** Start **

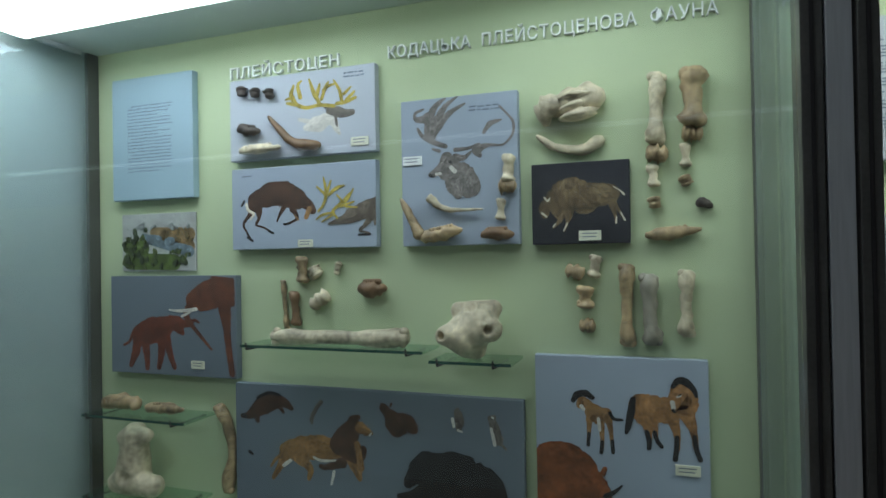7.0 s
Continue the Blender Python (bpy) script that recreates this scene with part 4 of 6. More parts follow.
brushed(b, "painted_polecat", [[(0.334, 0.901, 0.0077), (0.314, 0.847, 0.0077), (0.302, 0.798, 0.0077), (0.3, 0.75, 0.0058)], [(0.302, 0.813, 0.0058), (0.294, 0.773, 0.0048)]], F_GREY)
brushed(b, "painted_lion", [[(0.208, 0.542, 0.0314), (0.269, 0.57, 0.0388), (0.34, 0.587, 0.0382), (0.39, 0.577, 0.0303)], [(0.2, 0.532, 0.0275), (0.183, 0.449, 0.0138), (0.15, 0.337, 0.0079)], [(0.239, 0.516, 0.0234), (0.29, 0.431, 0.0135), (0.286, 0.359, 0.0077)], [(0.433, 0.566, 0.0225), (0.458, 0.474, 0.0187), (0.471, 0.399, 0.0093)], [(0.208, 0.522, 0.0118), (0.162, 0.473, 0.0059), (0.141, 0.416, 0.004)]], F_OCHRE)
brushed(b, "painted_mane", [[(0.399, 0.618, 0.034), (0.433, 0.694, 0.0375), (0.452, 0.764, 0.0262)], [(0.429, 0.584, 0.0338), (0.468, 0.553, 0.0224), (0.483, 0.595, 0.0149)], [(0.409, 0.495, 0.017), (0.35, 0.451, 0.0095), (0.33, 0.455, 0.0077)], [(0.444, 0.801, 0.0112), (0.468, 0.817, 0.0093)]], F_BROWN)
brushed(b, "painted_lion_face", [[(0.477, 0.748, 0.0186), (0.495, 0.728, 0.0148), (0.514, 0.716, 0.0074)], [(0.464, 0.63, 0.0112), (0.477, 0.478, 0.0112)]], F_OCHRE)
brushed(b, "painted_belly", [[(0.306, 0.513, 0.0039), (0.334, 0.495, 0.0048), (0.386, 0.506, 0.0028)], [(0.191, 0.434, 0.0059), (0.218, 0.472, 0.0059)], [(0.38, 0.426, 0.0057), (0.37, 0.338, 0.0038)], [(0.508, 0.7, 0.0028), (0.514, 0.716, 0.0028)]], F_PALE)
brushed(b, "painted_lynx", [[(0.585, 0.836, 0.0255), (0.6, 0.789, 0.0363), (0.637, 0.806, 0.0288), (0.656, 0.772, 0.0179)], [(0.559, 0.893, 0.0146), (0.57, 0.864, 0.0164)], [(0.553, 0.907, 0.0037), (0.552, 0.922, 0.0037)], [(0.582, 0.911, 0.0036), (0.585, 0.927, 0.0036)]], F_BROWN)
brushed(b, "painted_partridge", [[(0.803, 0.886, 0.0139), (0.807, 0.835, 0.0139), (0.803, 0.797, 0.0087)], [(0.796, 0.907, 0.007), (0.803, 0.923, 0.0052)]], F_GREY)
brushed(b, "painted_partridge_marks", [[(0.785, 0.857, 0.0044), (0.789, 0.809, 0.0044)], [(0.803, 0.786, 0.0035), (0.814, 0.777, 0.0026)]], F_PALE)
brushed(b, "painted_suslik", [[(0.907, 0.866, 0.0119), (0.917, 0.806, 0.0153), (0.924, 0.745, 0.0152)], [(0.9, 0.879, 0.0068), (0.914, 0.889, 0.0068)], [(0.934, 0.718, 0.0051), (0.948, 0.691, 0.0034)]], F_GREY)
brushed(b, "painted_suslik_marks", [[(0.904, 0.814, 0.0043), (0.911, 0.75, 0.0051), (0.914, 0.714, 0.0051)], [(0.907, 0.888, 0.0025), (0.911, 0.881, 0.0025)]], F_PALE)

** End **

- **The problem**: Quote the material exactly. Pictures stay out.

- **Task result**:
7.0 s
Continue the Blender Python (bpy) script that recreates this scene with part 4 of 6. More parts follow.
brushed(b, "painted_polecat", [[(0.334, 0.901, 0.0077), (0.314, 0.847, 0.0077), (0.302, 0.798, 0.0077), (0.3, 0.75, 0.0058)], [(0.302, 0.813, 0.0058), (0.294, 0.773, 0.0048)]], F_GREY)
brushed(b, "painted_lion", [[(0.208, 0.542, 0.0314), (0.269, 0.57, 0.0388), (0.34, 0.587, 0.0382), (0.39, 0.577, 0.0303)], [(0.2, 0.532, 0.0275), (0.183, 0.449, 0.0138), (0.15, 0.337, 0.0079)], [(0.239, 0.516, 0.0234), (0.29, 0.431, 0.0135), (0.286, 0.359, 0.0077)], [(0.433, 0.566, 0.0225), (0.458, 0.474, 0.0187), (0.471, 0.399, 0.0093)], [(0.208, 0.522, 0.0118), (0.162, 0.473, 0.0059), (0.141, 0.416, 0.004)]], F_OCHRE)
brushed(b, "painted_mane", [[(0.399, 0.618, 0.034), (0.433, 0.694, 0.0375), (0.452, 0.764, 0.0262)], [(0.429, 0.584, 0.0338), (0.468, 0.553, 0.0224), (0.483, 0.595, 0.0149)], [(0.409, 0.495, 0.017), (0.35, 0.451, 0.0095), (0.33, 0.455, 0.0077)], [(0.444, 0.801, 0.0112), (0.468, 0.817, 0.0093)]], F_BROWN)
brushed(b, "painted_lion_face", [[(0.477, 0.748, 0.0186), (0.495, 0.728, 0.0148), (0.514, 0.716, 0.0074)], [(0.464, 0.63, 0.0112), (0.477, 0.478, 0.0112)]], F_OCHRE)
brushed(b, "painted_belly", [[(0.306, 0.513, 0.0039), (0.334, 0.495, 0.0048), (0.386, 0.506, 0.0028)], [(0.191, 0.434, 0.0059), (0.218, 0.472, 0.0059)], [(0.38, 0.426, 0.0057), (0.37, 0.338, 0.0038)], [(0.508, 0.7, 0.0028), (0.514, 0.716, 0.0028)]], F_PALE)
brushed(b, "painted_lynx", [[(0.585, 0.836, 0.0255), (0.6, 0.789, 0.0363), (0.637, 0.806, 0.0288), (0.656, 0.772, 0.0179)], [(0.559, 0.893, 0.0146), (0.57, 0.864, 0.0164)], [(0.553, 0.907, 0.0037), (0.552, 0.922, 0.0037)], [(0.582, 0.911, 0.0036), (0.585, 0.927, 0.0036)]], F_BROWN)
brushed(b, "painted_partridge", [[(0.803, 0.886, 0.0139), (0.807, 0.835, 0.0139), (0.803, 0.797, 0.0087)], [(0.796, 0.907, 0.007), (0.803, 0.923, 0.0052)]], F_GREY)
brushed(b, "painted_partridge_marks", [[(0.785, 0.857, 0.0044), (0.789, 0.809, 0.0044)], [(0.803, 0.786, 0.0035), (0.814, 0.777, 0.0026)]], F_PALE)
brushed(b, "painted_suslik", [[(0.907, 0.866, 0.0119), (0.917, 0.806, 0.0153), (0.924, 0.745, 0.0152)], [(0.9, 0.879, 0.0068), (0.914, 0.889, 0.0068)], [(0.934, 0.718, 0.0051), (0.948, 0.691, 0.0034)]], F_GREY)
brushed(b, "painted_suslik_marks", [[(0.904, 0.814, 0.0043), (0.911, 0.75, 0.0051), (0.914, 0.714, 0.0051)], [(0.907, 0.888, 0.0025), (0.911, 0.881, 0.0025)]], F_PALE)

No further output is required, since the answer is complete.